Una profecía que se autocumple es una predicción que funciona ella misma como causa de que su enunciado se haga realidad. Una de este tipo sería aquella coletilla, que nunca falta en las conversaciones entre comunistas, de “cuando pasemos a la clandestinidad”. Es una profecía que se autocumple, porque afirmaciones de esta índole sólo sirven para ensalzar la identidad de grupo y nuestro carácter marginal, algo que a todas luces se convierte en un obstáculo para la acumulación de fuerzas y para la contienda democrática.
Otro elemento que nunca falta en la identidad comunista es la moral del trabajo. El trabajo, se dice, es la fuente de toda la riqueza,1 y es la clase de los productores la que debería estar destinada a hacerse con las riendas de la sociedad, organizándose democráticamente para el reparto de las funciones productivas y para la distribución del producto social en un sentido equitativo y solidario. Esta moral del trabajo, ensalzado por su obvio potencial creador, confluye con el sentido de la disciplina, que como bien argumentó Gramsci es para el socialista una disciplina autoimpuesta, resultado de un compromiso moral (la acción disciplinada emana de una Idea o un principio, es decir, de una filosofía práctica).
Para el socialista, la disciplina es una necesidad indispensable producto de su compromiso práctico, en la medida en que lo que sé acerca del mundo me impone inevitablemente un curso de acción para transformar el mundo, y dicha transformación desde lo colectivo es una imposición de la razón sobre la voluntad individual.
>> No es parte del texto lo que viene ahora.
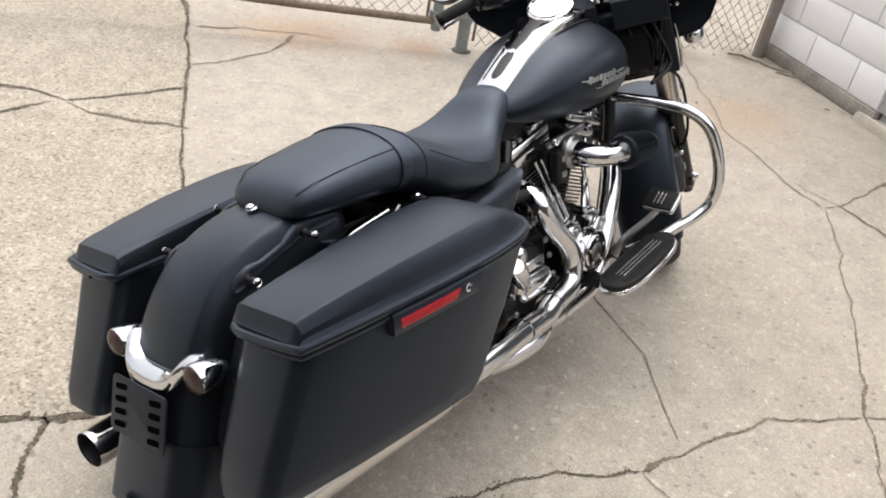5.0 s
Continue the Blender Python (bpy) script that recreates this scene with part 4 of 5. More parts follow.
# bag rails and docking hardware
for side in (-1, 1):
    for u, w, v in ((-0.041, 0.689, 0.141), (-0.179, 0.645, 0.134)):
        d = p("docking_point", join(rod((u, side * 0.09, w), (u, side * v, w), 0.005), lathe([(0.006, 0), (0.008, 0.003), (0.008, 0.012), (0.005, 0.015), (0.005, 0.022), (0.008, 0.025), (0.007, 0.036), (0.003, 0.038)], (u, side * (v - 0.030), w), (0, side, 0), n=20)), M_ENGINE, label="black docking point with a chrome tip")
        p("docking_tip", lathe([(0.0085, 0), (0.0085, 0.004), (0.004, 0.007), (0.001, 0.0075)], (u, side * (v + 0.006), w), (0, side, 0), n=16), M_CHROME, d)
        p("grommet", lathe([(0.009, 0.0), (0.013, 0.003), (0.013, 0.009), (0.009, 0.012)], (u, side * 0.101, w), (0, side, 0), n=20), M_RUBBER, d)
    strut = [(0.05, 0.688, 0.011), (-0.02, 0.691, 0.016), (-0.052, 0.687, 0.016), (-0.085, 0.671, 0.009), (-0.14, 0.655, 0.009), (-0.17, 0.648, 0.015), (-0.192, 0.640, 0.014), (-0.207, 0.631, 0.006)]
    p("fender_strut", loft([[Vector((u, side * v, w + h * f)) for v, f in ((0.098, -1), (0.108, -1), (0.1115, -0.7), (0.1115, 0.7), (0.108, 1), (0.098, 1))] for u, w, h in strut]), M_MATTE, label="matte black strut along the fender", sharp=50)
    bar = [(0.15, 0.150, 0.676), (0.10, 0.140, 0.664), (0.06, 0.135, 0.655), (0.02, 0.137, 0.644), (-0.03, 0.142, 0.636), (-0.10, 0.145, 0.617), (-0.155, 0.146, 0.603), (-0.184, 0.145, 0.597)]
    rail = p("bag_rail", join(loft([[Vector((u, side * (v + dv), w + dw)) for dv, dw in ((-0.0085, -0.003), (-0.0085, 0.002), (-0.0065, 0.004), (0.0065, 0.004), (0.0085, 0.002), (0.0085, -0.003))] for u, v, w in bar]),
                              block((0.024, 0.050, 0.008), (-0.184, side * 0.1285, 0.599), 0.003, (0, -14, 0))), M_CHROME, label="polished L-shaped bag support rail", sharp=30)
    p("rail_plate", plate([(0.07, 0.0), (0.03, 0.012), (-0.012, 0.017), (-0.016, -0.012), (0.03, -0.010)], 0.005, Matrix.Translation((0.010, side * 0.128, 0.650)) @ pose(0, 0, 0, 0, 8, 0) @ Matrix.Diagonal((1, side, 1, 1)), 0.0015), M_CHROME, rail, "bright tapering rail plate")
    p("rail_outer", block((0.060, 0.012, 0.012), (-0.160, side * 0.164, 0.588), 0.003, (0, -18, 0)), M_CHROME, rail)
    p("seat_rail_rod", rod((0.187, side * 0.152, 0.676), (0.140, side * 0.151, 0.634), 0.004), M_STEEL)
    p("rod_boss", lathe([(0.006, 0), (0.009, 0.003), (0.009, 0.016), (0.005, 0.020)], (0.135, side * 0.146, 0.630), (0, side, 0), n=16), M_CHROME)
    p("bag_hinge", join(lathe([(0.009, -0.018), (0.011, 0), (0.009, 0.018)], (0.213, side * 0.187, 0.686), (0, 1, 0), n=14), rod((0.213, side * 0.17, 0.682), (0.213, side * 0.2, 0.682), 0.006)), M_ENGINE, label="black bag hinge")
    p("hinge_cap", lathe([(0.008, 0), (0.008, 0.005), (0.003, 0.008)], (0.213, side * 0.180, 0.692), (0, 0, 1), n=14), M_CHROME)
    cover = []
    for w, u0, v0, v1 in ((0.588, -0.190, 0.120, 0.154), (0.586, -0.202, 0.113, 0.162), (0.574, -0.214, 0.110, 0.167), (0.54, -0.232, 0.107, 0.176), (0.48, -0.262, 0.106, 0.188), (0.42, -0.288, 0.106, 0.190), (0.375, -0.305, 0.108, 0.188), (0.352, -0.302, 0.114, 0.182)):
        cover.append([Vector((u0 + 0.10 + x, side * ((v0 + v1) / 2 + y), w)) for x, y in rounded(0.20, v1 - v0, 0.016)])
    p("strut_cover", loft(cover), M_MATTE, label="satin black rounded strut cover beside the fender", sharp=50)
    # added black block that keeps the gap beside the fender dark
    p("gap_filler", block((0.36, 0.075, 0.03), (0.0, side * 0.140, 0.545), 0.010, (0, -10, 0)), M_ENGINE, label="black filler added to keep the gap between fender and bag dark")
    p("cover_plug", lathe([(0.010, 0), (0.010, 0.003), (0.006, 0.005), (0.001, 0.005)], (-0.262, side * 0.140, 0.478), (-0.95, 0, 0.3), n=16), M_ENGINE)
    p("cable", tube([(0.20, side * 0.125, 0.655), (0.08, side * 0.122, 0.640), (-0.03, side * 0.120, 0.612), (-0.12, side * 0.124, 0.585)], 0.005, 8), M_RUBBER)

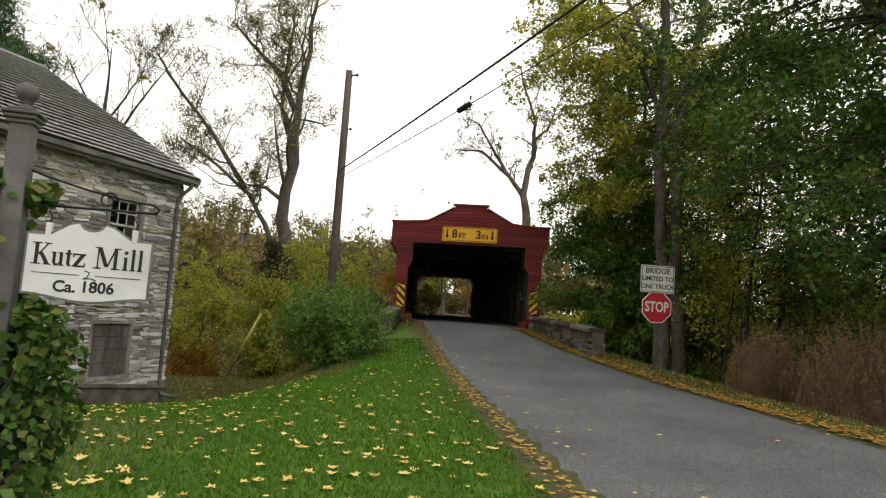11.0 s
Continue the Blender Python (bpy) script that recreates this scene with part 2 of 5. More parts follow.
L_LITTER = leafy("leaf_litter", [(0.22, 0.11, 0.035), (0.44, 0.26, 0.06), (0.58, 0.40, 0.09), (0.52, 0.24, 0.035)], 0.8, 0.1)
L_GRASS = leafy("lawn_blades", [(0.046, 0.115, 0.008), (0.078, 0.18, 0.011), (0.125, 0.235, 0.018)], 0.6, 0.3)
L_WEED = leafy("bank_grass", [(0.07, 0.10, 0.025), (0.13, 0.15, 0.04), (0.22, 0.19, 0.07)], 0.7, 0.3)
L_FLOWER = leafy("white_petals", [(0.72, 0.72, 0.70), (0.80, 0.80, 0.78)], 0.6, 0.2)
L_FAR = leafy("far_autumn_woods", [(0.10, 0.10, 0.04), (0.16, 0.15, 0.05), (0.22, 0.18, 0.055), (0.26, 0.14, 0.045)], 0.9, 0.2)


# ---- mesh helpers ----
def part(name, bm, material, parent=None, label=""):
    """Links a bmesh as one mesh object, under a thing or part where one is given."""
    me = bpy.data.meshes.new(name)
    bm.normal_update()
    bm.to_mesh(me)
    bm.free()
    return part_mesh(name, me, material, parent, label)


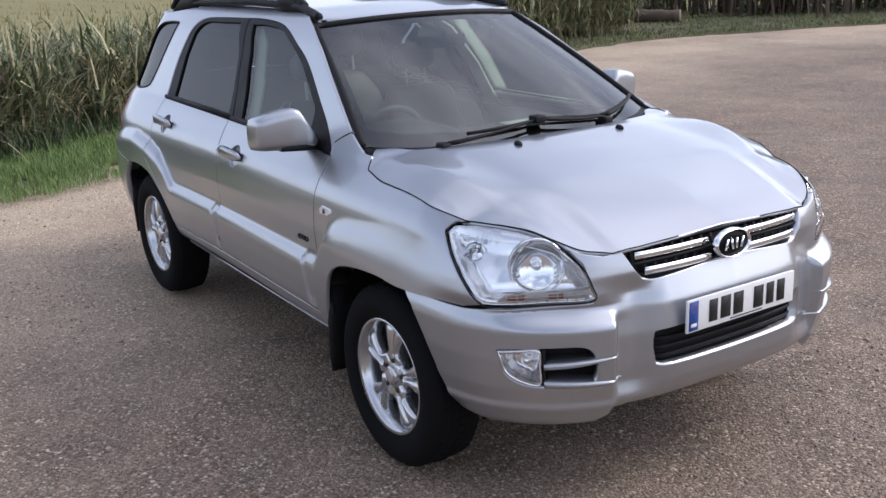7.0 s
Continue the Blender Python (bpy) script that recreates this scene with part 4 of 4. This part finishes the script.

Esta imposición racional es el modo socialista de la disciplina, que se distingue de la disciplina burguesa en que es resultado de una elección y de un compromiso (y dicha elección no puede revisarse, al menos hasta que suframos el primer infarto).
Pero ¿la disciplina socialista implica, y en qué medida, la moral del trabajo? Uno está tentado de seguir ciertos párrafos incómodos de Kautsky y Lenin, donde se rastrean en la política socialista las huellas de tradiciones obreras que provienen no de la clase obrera emancipada, sino de la clase obrera alienada que ha aprendido a pensar conforme el látigo de los patrones. De una clase obrera que debe separarse de su conciencia espontánea (en este caso, el cómputo mecánico de las horas de “trabajo” que echa el compañero de trabajo o el enlace sindical) para abrazar una conciencia política socialista.
Realmente, el compromiso del socialista no está ligado a la moral del trabajo, sino a la moral socialista, lo que significa que en su tarea de lograr una sociedad más justa el fin debe obtenerse con la máxima economía de recursos (por tanto, no es necesario echarse ninguna cruz al hombro) y no necesariamente por la fuerza bruta o la resistencia física. El fin político puede exigir disciplinarse para contenerse en el trabajo, para no agotar energías innecesariamente, lo cual puede alejar al individuo de la necesaria calma de ánimo para evaluar fríamente la situación, pararse a pensar, a evaluar y a reevaluar la dirección de sus esfuerzos. El objeto de la disciplina militante es un fin político y no el trabajo por el trabajo, de ahí que la expresión “trabajo militante” sea en sí misma un contrasentido, cuando sería más apropiado hablar de “disciplina política militante”.
El moralismo del trabajo, para un socialista, es políticamente nefasto. Porque en lugar de primar la consecución disciplinada de un fin moral racional, prima la consecución irracional de una disciplina del trabajo por el trabajo, sin un fin externo, sin un fin político. Como las profecías que se autocumplen, la moral del trabajo contiene en su enunciado su propio destino. Es un dogma prepolítico, como todas las doctrinas que ponen el peso en la centralidad o en la autonomía del mundo del trabajo en lugar de plantear los problemas políticos de organización de la sociedad y de regulación colectiva del acceso a la naturaleza, a los recursos y a los medios de producción. La moral del trabajo bloquea la posibilidad de abrir horizontes de militancia, que no tienen que ver con el trabajo sino todo lo contrario, con la superación de la sociedad del trabajo erigida como la cruz de la moneda de la sociedad del capital.
NOTAS
1Una sentencia de socialismo vulgar que refutó Marx al comienzo de la Crítica del programa de Gotha: “Los burguesas tienen razones muy fundadas para atribuir al trabajo una fuerza creadora sobrenatural; pues precisamente del hecho de que el trabajo está condicionado por la naturaleza se deduce que el hombre que no dispone de más propiedad que su fuerza de trabajo, tiene que ser, necesariamente, en todo estado social y de civilización, esclavo de otros hombres, quienes se han adueñado de las condiciones materiales de trabajo”. Por otra parte, el trabajo no es ni mucho menos la fuente de toda riqueza, pues en las sociedades capitalistas es también la fuente de pobreza y de derroche de potenciales que serían mejor encauzados en el marco de otro tipo de organización social más razonable.